* Start *
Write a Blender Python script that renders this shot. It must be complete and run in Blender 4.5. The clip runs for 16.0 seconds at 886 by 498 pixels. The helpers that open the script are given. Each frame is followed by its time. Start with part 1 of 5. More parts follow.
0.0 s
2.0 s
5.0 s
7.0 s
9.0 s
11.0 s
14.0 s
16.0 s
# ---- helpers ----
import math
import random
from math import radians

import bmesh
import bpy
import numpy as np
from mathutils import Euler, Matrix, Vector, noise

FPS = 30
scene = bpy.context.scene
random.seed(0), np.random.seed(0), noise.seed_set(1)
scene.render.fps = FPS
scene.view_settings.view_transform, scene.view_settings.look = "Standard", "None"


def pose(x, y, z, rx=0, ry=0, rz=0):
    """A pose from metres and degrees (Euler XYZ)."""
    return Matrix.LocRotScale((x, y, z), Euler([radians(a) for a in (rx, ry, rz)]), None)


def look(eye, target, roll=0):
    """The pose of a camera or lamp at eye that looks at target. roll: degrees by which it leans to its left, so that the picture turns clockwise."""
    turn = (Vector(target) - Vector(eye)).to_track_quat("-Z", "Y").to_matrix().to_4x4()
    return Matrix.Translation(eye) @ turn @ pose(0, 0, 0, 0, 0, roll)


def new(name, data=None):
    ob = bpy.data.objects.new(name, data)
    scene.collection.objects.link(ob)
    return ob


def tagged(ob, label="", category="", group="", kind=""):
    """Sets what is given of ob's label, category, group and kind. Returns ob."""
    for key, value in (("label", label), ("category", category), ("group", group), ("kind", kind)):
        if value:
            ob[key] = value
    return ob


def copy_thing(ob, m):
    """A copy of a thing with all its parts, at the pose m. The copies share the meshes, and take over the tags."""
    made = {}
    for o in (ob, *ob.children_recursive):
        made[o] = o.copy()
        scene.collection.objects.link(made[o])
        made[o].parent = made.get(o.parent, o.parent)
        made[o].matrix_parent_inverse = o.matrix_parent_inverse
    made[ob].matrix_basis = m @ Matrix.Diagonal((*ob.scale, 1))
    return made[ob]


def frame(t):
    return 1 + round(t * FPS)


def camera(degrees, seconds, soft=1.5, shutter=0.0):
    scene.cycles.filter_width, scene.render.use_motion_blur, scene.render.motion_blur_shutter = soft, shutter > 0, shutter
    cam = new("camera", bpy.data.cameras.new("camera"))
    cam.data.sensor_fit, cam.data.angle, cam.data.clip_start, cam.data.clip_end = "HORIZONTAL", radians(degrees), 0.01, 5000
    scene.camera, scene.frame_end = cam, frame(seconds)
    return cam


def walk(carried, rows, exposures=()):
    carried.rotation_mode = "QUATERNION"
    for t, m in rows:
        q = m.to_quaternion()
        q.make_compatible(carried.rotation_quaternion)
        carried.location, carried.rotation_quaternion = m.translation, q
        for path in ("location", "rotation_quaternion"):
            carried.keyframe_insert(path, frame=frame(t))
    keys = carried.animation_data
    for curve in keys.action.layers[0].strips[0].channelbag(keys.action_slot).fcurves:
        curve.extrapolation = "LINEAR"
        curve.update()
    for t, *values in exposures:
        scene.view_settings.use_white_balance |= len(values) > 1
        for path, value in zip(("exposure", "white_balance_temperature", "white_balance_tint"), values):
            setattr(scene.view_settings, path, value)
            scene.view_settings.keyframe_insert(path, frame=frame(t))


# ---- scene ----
* End *
Task to carry out = Look through the data above. Find each line with the string "exposures" and copy it.

Exercise solution =
def walk(carried, rows, exposures=()):
    for t, *values in exposures:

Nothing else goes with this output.